─── Recorded information ───

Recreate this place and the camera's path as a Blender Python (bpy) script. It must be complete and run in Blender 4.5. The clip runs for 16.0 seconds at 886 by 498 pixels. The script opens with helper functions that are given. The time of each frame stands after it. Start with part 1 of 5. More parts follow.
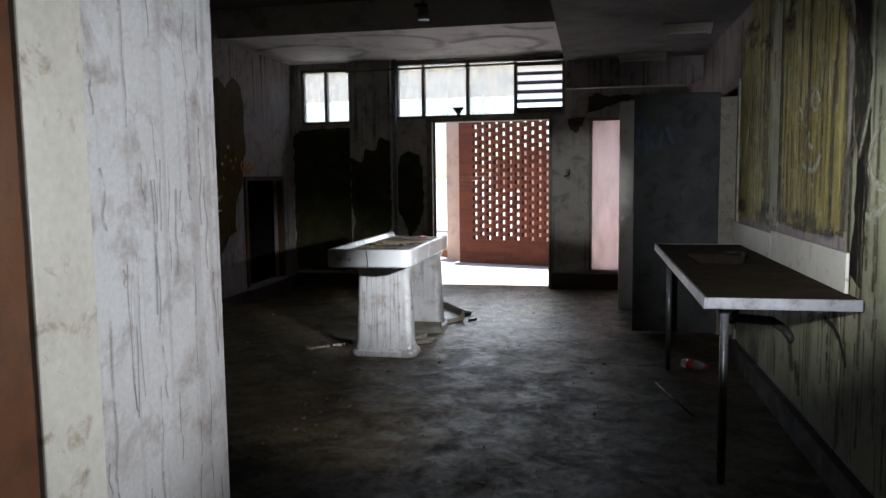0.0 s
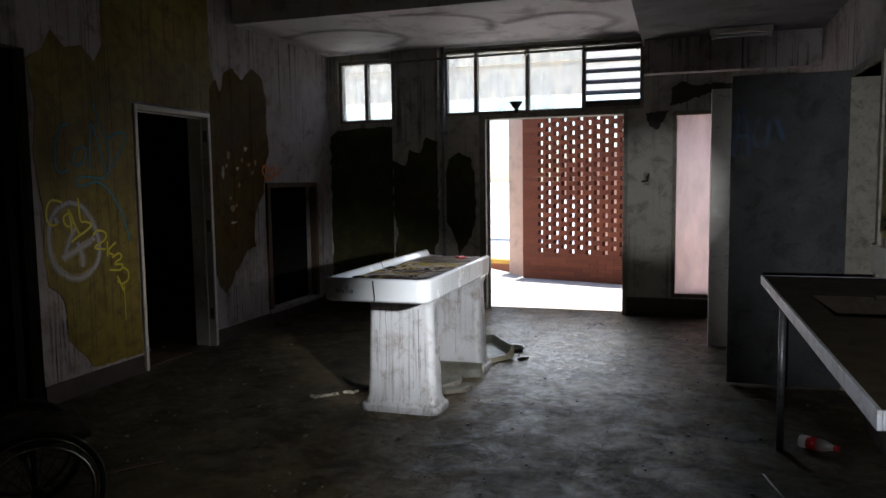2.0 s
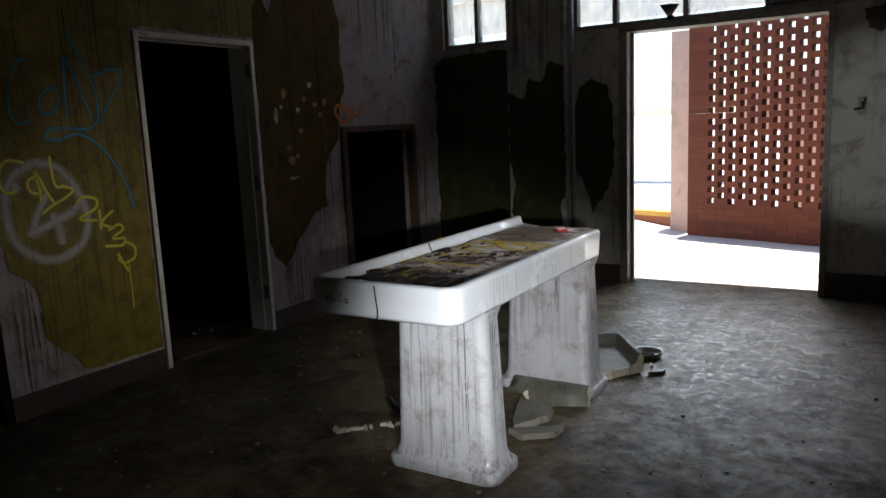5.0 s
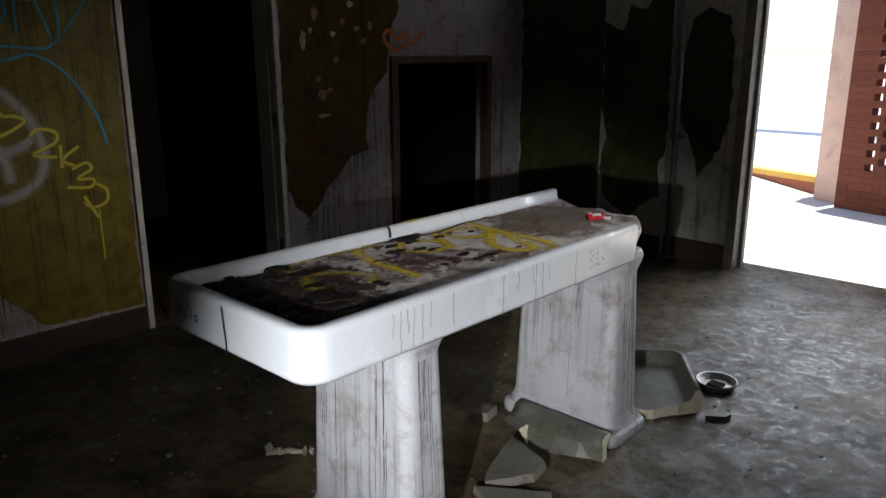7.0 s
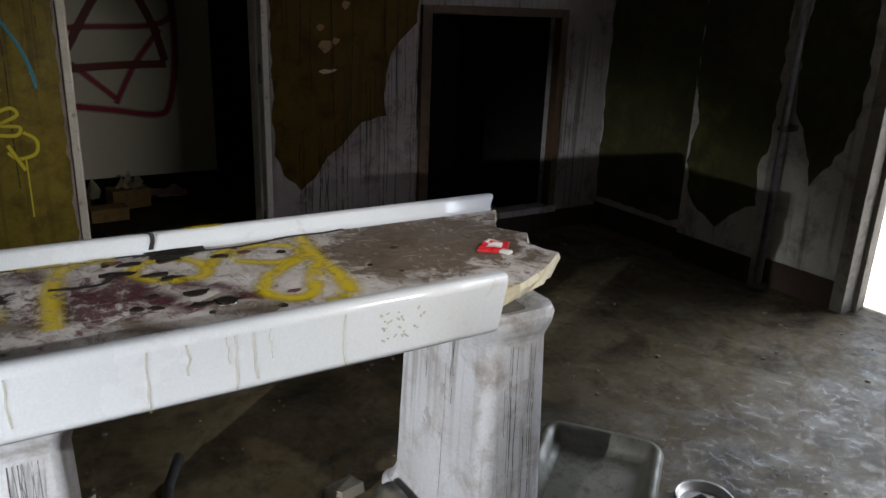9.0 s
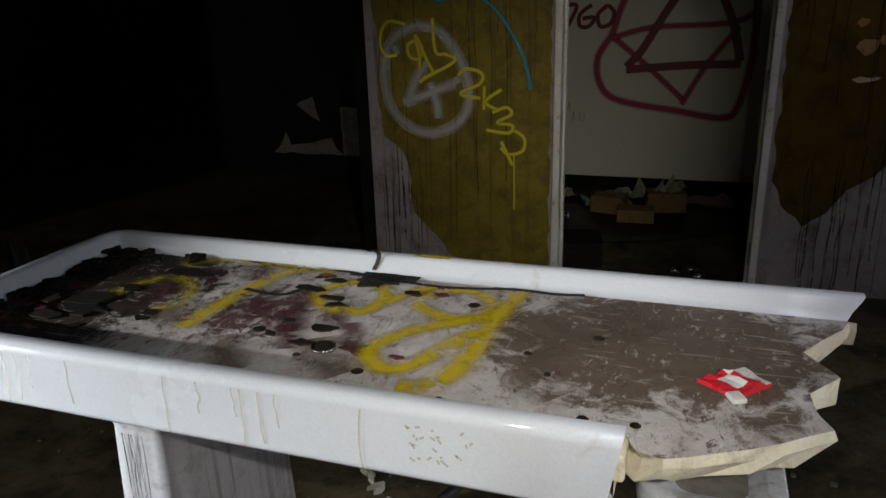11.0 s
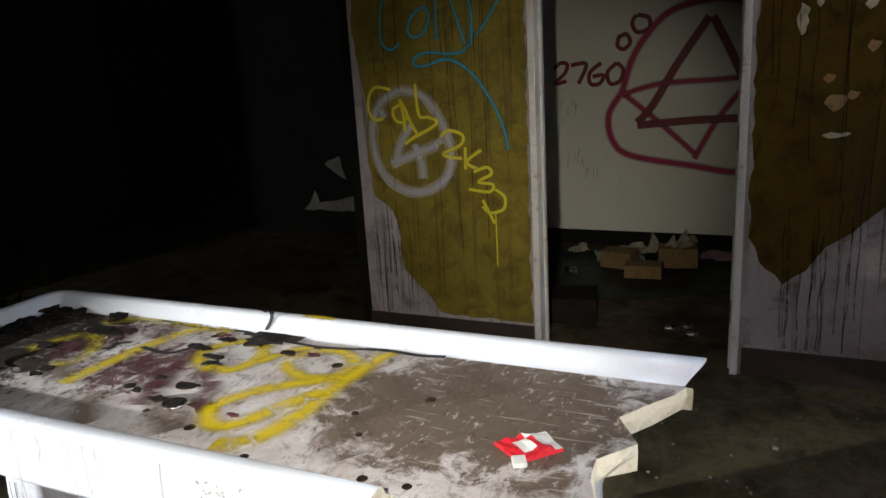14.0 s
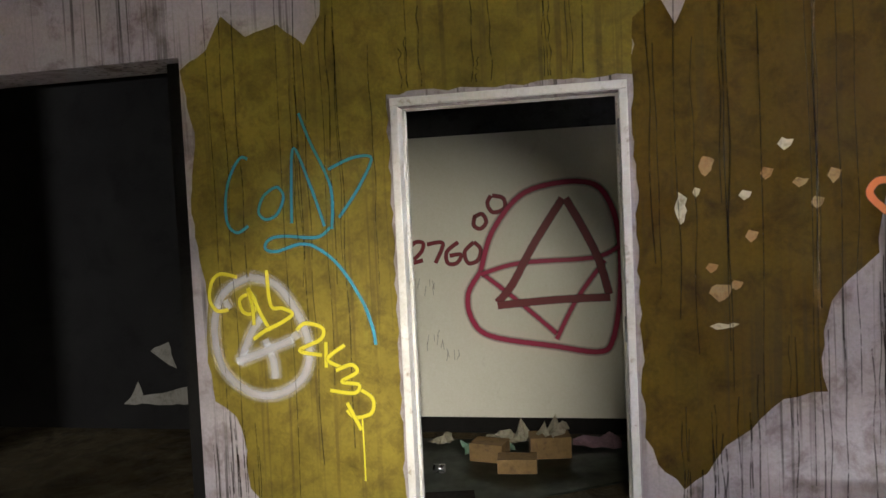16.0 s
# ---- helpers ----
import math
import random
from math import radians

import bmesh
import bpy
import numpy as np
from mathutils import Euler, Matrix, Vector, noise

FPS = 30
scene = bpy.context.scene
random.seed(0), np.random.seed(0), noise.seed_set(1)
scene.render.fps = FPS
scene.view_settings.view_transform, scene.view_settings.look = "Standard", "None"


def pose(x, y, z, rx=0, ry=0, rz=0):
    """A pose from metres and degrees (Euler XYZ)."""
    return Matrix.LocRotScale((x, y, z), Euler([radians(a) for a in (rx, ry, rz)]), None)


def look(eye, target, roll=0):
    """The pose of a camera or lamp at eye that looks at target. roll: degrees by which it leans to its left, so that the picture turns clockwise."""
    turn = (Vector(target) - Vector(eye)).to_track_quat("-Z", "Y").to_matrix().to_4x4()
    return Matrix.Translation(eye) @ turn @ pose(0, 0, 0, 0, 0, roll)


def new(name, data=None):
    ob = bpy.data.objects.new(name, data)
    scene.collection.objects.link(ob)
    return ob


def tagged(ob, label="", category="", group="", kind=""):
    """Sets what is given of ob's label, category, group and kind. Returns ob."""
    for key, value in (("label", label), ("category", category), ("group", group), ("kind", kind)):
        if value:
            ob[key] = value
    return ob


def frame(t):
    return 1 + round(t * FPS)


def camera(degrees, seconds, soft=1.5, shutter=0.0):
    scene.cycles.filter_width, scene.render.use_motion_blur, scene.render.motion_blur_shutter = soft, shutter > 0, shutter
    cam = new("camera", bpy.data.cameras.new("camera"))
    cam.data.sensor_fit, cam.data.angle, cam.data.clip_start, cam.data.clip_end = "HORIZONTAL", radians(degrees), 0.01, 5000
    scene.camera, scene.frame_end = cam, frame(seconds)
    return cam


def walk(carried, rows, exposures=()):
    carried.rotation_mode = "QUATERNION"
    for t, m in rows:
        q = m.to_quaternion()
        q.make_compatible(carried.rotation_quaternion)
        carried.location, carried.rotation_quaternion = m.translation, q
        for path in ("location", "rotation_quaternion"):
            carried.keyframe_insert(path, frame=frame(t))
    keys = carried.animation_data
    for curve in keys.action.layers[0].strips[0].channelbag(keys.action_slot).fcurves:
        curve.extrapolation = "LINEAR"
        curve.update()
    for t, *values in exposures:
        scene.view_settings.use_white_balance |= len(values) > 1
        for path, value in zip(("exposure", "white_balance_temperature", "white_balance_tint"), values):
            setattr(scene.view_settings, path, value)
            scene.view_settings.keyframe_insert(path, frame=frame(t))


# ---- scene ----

───

- What you should do:
Reproduce every line precisely as given, omitting all pictures.

- Response below:
Recreate this place and the camera's path as a Blender Python (bpy) script. It must be complete and run in Blender 4.5. The clip runs for 16.0 seconds at 886 by 498 pixels. The script opens with helper functions that are given. The time of each frame stands after it. Start with part 1 of 5. More parts follow.
0.0 s
2.0 s
5.0 s
7.0 s
9.0 s
11.0 s
14.0 s
16.0 s
# ---- helpers ----
import math
import random
from math import radians

import bmesh
import bpy
import numpy as np
from mathutils import Euler, Matrix, Vector, noise

FPS = 30
scene = bpy.context.scene
random.seed(0), np.random.seed(0), noise.seed_set(1)
scene.render.fps = FPS
scene.view_settings.view_transform, scene.view_settings.look = "Standard", "None"


def pose(x, y, z, rx=0, ry=0, rz=0):
    """A pose from metres and degrees (Euler XYZ)."""
    return Matrix.LocRotScale((x, y, z), Euler([radians(a) for a in (rx, ry, rz)]), None)


def look(eye, target, roll=0):
    """The pose of a camera or lamp at eye that looks at target. roll: degrees by which it leans to its left, so that the picture turns clockwise."""
    turn = (Vector(target) - Vector(eye)).to_track_quat("-Z", "Y").to_matrix().to_4x4()
    return Matrix.Translation(eye) @ turn @ pose(0, 0, 0, 0, 0, roll)


def new(name, data=None):
    ob = bpy.data.objects.new(name, data)
    scene.collection.objects.link(ob)
    return ob


def tagged(ob, label="", category="", group="", kind=""):
    """Sets what is given of ob's label, category, group and kind. Returns ob."""
    for key, value in (("label", label), ("category", category), ("group", group), ("kind", kind)):
        if value:
            ob[key] = value
    return ob


def frame(t):
    return 1 + round(t * FPS)


def camera(degrees, seconds, soft=1.5, shutter=0.0):
    scene.cycles.filter_width, scene.render.use_motion_blur, scene.render.motion_blur_shutter = soft, shutter > 0, shutter
    cam = new("camera", bpy.data.cameras.new("camera"))
    cam.data.sensor_fit, cam.data.angle, cam.data.clip_start, cam.data.clip_end = "HORIZONTAL", radians(degrees), 0.01, 5000
    scene.camera, scene.frame_end = cam, frame(seconds)
    return cam


def walk(carried, rows, exposures=()):
    carried.rotation_mode = "QUATERNION"
    for t, m in rows:
        q = m.to_quaternion()
        q.make_compatible(carried.rotation_quaternion)
        carried.location, carried.rotation_quaternion = m.translation, q
        for path in ("location", "rotation_quaternion"):
            carried.keyframe_insert(path, frame=frame(t))
    keys = carried.animation_data
    for curve in keys.action.layers[0].strips[0].channelbag(keys.action_slot).fcurves:
        curve.extrapolation = "LINEAR"
        curve.update()
    for t, *values in exposures:
        scene.view_settings.use_white_balance |= len(values) > 1
        for path, value in zip(("exposure", "white_balance_temperature", "white_balance_tint"), values):
            setattr(scene.view_settings, path, value)
            scene.view_settings.keyframe_insert(path, frame=frame(t))


# ---- scene ----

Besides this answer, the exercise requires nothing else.